Twenty people were killed in a raid by Ugandan Lord's Resistance Army rebels on a park ranger station in northern Democratic Republic of Congo, local officials said on Monday.
Dozens of LRA fighters attacked the headquarters of the Garamba National Park in the town of Negero, in Congo's Orientale province, late on Friday.
"Ten people were killed, including two women, two park rangers, an electrician and five other civilians who have not yet been identified," Orientale's Deputy Governor Joseph Bangakya told Reuters.
Ten rebels were also killed in the four-hour gunbattle with armed park rangers and Congolese soldiers based at Negero's airstrip as part of a three-week-old multinational assault on LRA strongholds in northeastern Congo, Bangakya said.

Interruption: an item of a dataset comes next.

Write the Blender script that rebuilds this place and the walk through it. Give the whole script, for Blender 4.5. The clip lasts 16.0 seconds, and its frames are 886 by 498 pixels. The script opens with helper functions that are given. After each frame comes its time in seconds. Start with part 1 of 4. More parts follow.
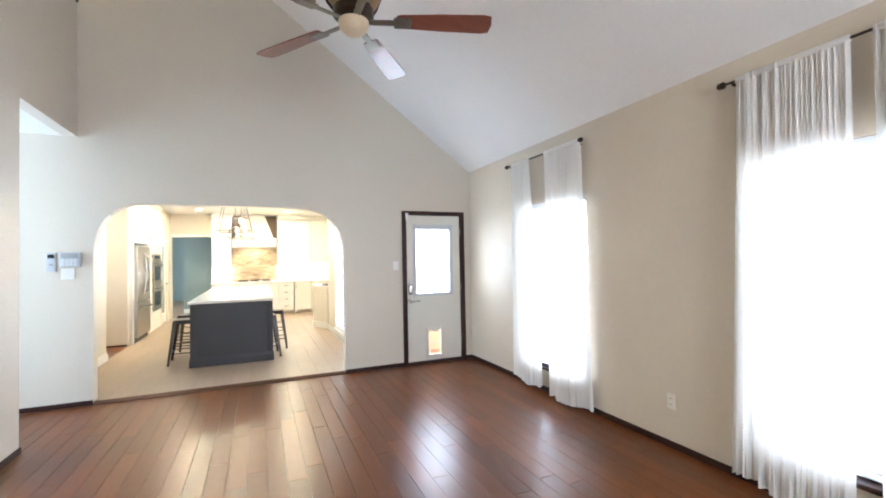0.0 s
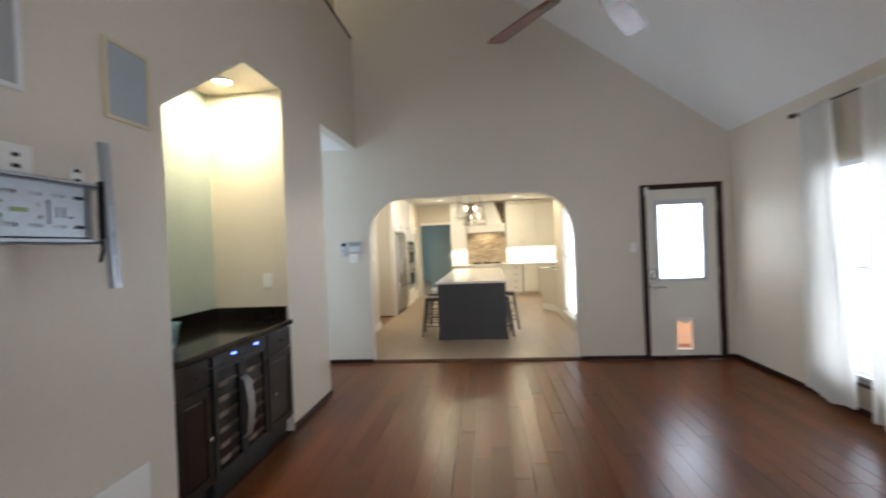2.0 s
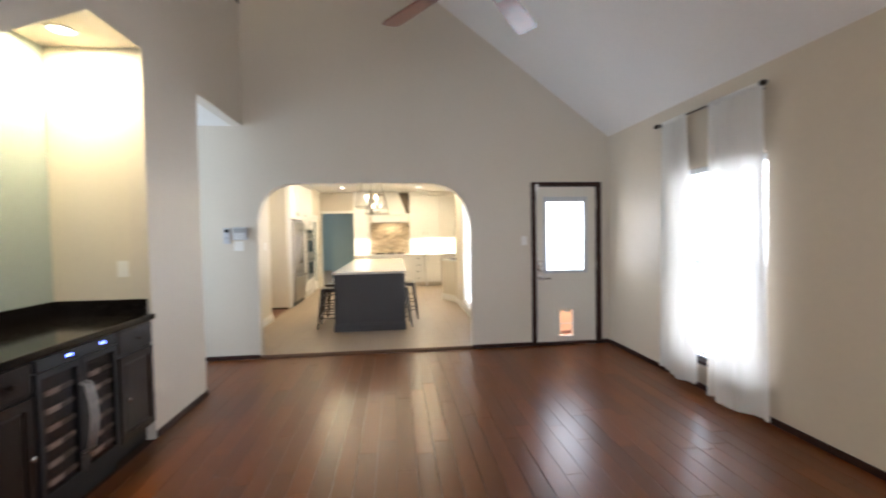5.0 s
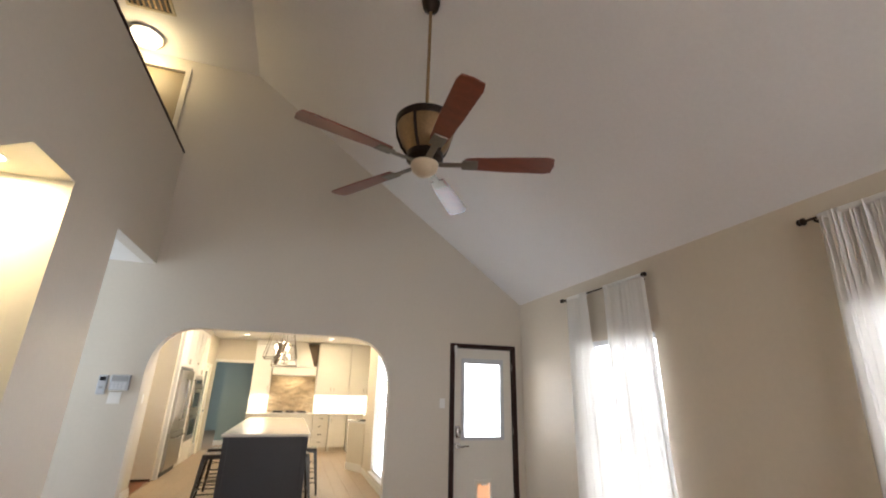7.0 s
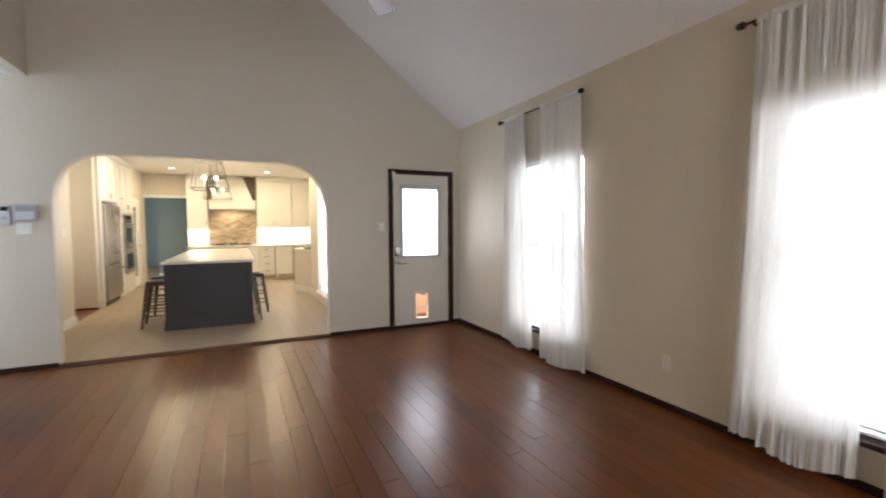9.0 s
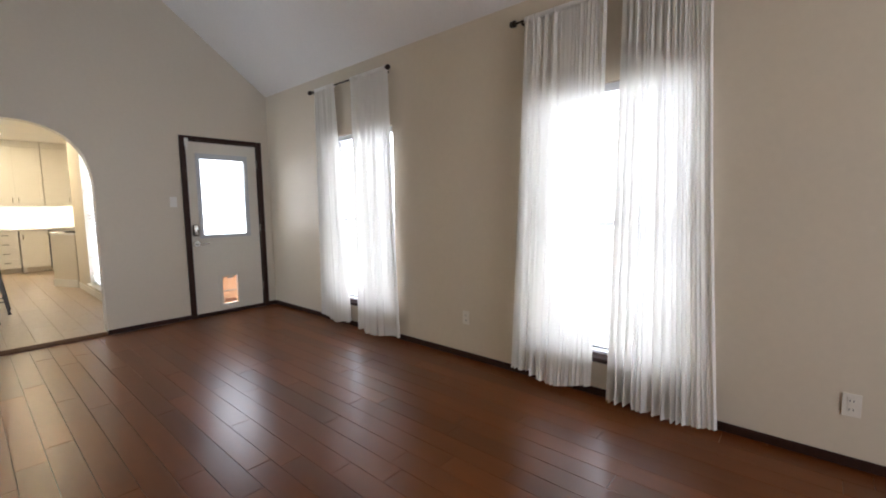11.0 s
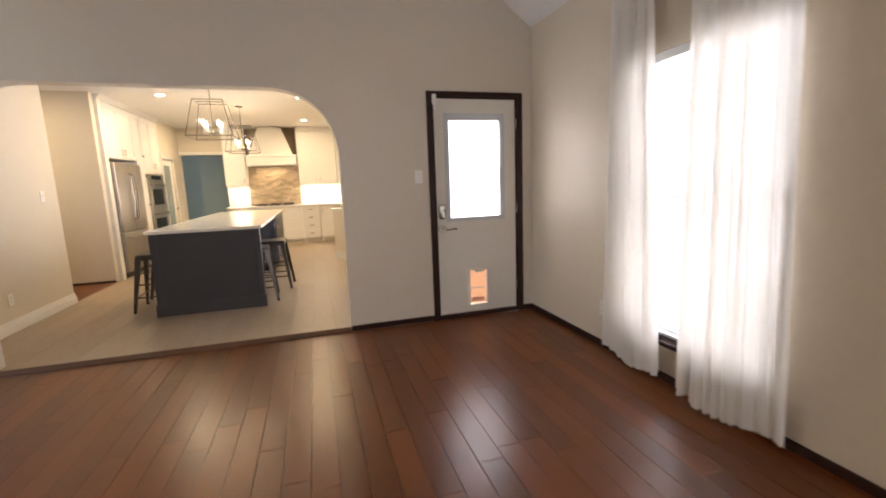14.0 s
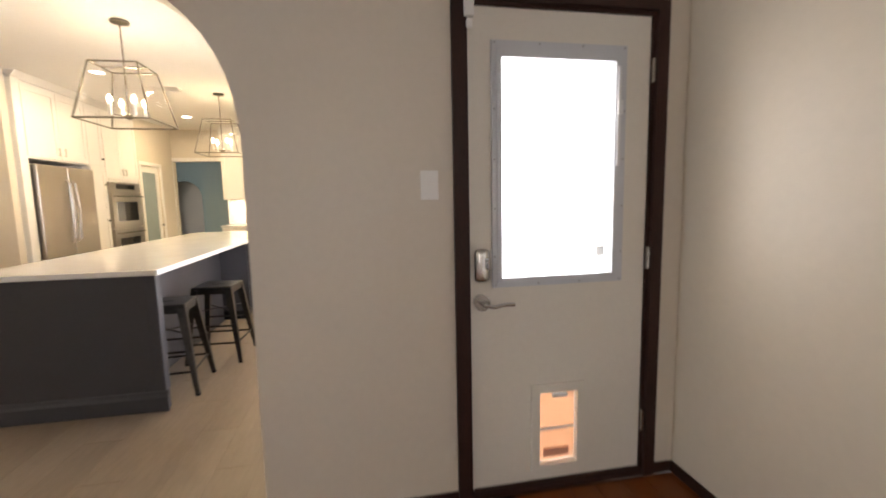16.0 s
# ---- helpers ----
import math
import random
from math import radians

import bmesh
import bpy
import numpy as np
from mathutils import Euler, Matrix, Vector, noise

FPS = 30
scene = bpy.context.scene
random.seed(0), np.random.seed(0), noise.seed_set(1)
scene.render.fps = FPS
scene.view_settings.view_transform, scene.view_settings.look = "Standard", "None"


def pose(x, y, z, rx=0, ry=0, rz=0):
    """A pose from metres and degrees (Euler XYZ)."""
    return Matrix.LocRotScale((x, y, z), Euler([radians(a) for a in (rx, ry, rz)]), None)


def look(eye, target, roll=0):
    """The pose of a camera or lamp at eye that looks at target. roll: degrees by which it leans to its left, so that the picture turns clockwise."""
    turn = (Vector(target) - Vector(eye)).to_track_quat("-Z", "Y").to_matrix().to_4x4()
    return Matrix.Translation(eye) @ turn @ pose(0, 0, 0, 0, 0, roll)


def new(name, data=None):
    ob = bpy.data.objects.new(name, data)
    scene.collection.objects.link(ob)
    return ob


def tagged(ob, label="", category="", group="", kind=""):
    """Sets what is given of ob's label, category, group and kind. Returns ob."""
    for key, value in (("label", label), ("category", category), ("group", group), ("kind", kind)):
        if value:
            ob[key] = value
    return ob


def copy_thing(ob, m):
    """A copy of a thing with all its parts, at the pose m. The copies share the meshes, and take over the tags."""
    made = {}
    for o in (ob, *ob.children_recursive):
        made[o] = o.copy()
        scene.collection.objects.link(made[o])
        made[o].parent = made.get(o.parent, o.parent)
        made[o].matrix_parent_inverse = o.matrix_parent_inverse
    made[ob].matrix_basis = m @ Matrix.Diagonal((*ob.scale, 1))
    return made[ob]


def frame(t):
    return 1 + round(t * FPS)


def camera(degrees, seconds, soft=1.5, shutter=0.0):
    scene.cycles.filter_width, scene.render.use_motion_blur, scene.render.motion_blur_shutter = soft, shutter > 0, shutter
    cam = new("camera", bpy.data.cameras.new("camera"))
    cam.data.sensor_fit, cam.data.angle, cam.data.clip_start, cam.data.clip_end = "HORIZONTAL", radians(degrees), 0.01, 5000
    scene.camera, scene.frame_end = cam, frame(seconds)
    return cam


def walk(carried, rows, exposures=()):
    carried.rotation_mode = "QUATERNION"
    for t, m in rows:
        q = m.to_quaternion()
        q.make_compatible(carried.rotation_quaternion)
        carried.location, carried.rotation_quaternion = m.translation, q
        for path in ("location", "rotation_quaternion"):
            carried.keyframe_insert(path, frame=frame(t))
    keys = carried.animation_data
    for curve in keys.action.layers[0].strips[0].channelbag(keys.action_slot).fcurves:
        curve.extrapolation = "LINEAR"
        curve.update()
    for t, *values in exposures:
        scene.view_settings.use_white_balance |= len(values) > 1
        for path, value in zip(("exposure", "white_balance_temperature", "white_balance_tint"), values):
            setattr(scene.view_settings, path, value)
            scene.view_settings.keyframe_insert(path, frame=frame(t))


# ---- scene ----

In two separate attacks on Sunday, LRA gunmen raided a protestant mission in the Congolese village of Napopo and attacked Laso, a village in Sudan, local officials said. It was not immediately clear whether anyone died in the incidents, reported World Bulletin .
Forces led by Uganda and including Congolese and South Sudanese soldiers began bombing LRA bases in the park on Dec. 14 after the rebels' leader Joseph Kony again failed to sign a deal to end his rebellion against Uganda's government.
The operations received the unanimous blessing of United Nations Security Council member states. Ugandan and Congolese officials have said the offensive succeeded in destroying most of the LRA's bases in Congo.
However, coalition forces have so far failed to locate Kony, who along with two deputies is wanted for war crimes by the International Criminal Court in The Hague, and his rebellion is now waging a brutal campaign against local villagers.
Fleeing LRA fighters killed at least 271 people in a series of week massacres that forced tens of thousands to flee their homes.
A Catholic humanitarian charity Caritas said it believed more than 400 people died in the attacks on the towns of Doruma and Faradje, which had been left undefended by coalition forces.
"The number of dead just keeps going up. Since the beginning of these operations, it is the civilians who are dying," said Felicien Balani, who heads a coalition of civil society groups.
Estimated to number between 800 and 1,000 fighters, Ugandan and Congolese officials say the LRA has now splintered into smaller groups. Some are believed to be heading towards neighbouring Central African Republic, where the rebels have carried out raids in the past.
"We are facing criminal behaviour by fleeing forces. A deployment is underway. But we are there in a vast territory, and it's being done at the rhythm of our air capabilities," Congo's Information Minister Lambert Mende said.
Uganda has said it is sending more troops to the area to prevent more LRA raids.
The LRA was driven out of northern Uganda, where its two-decade bush war killed thousands of people and displaced 2 million, but the group has continued to carry out raids in Congo, Sudan and Central African Republic.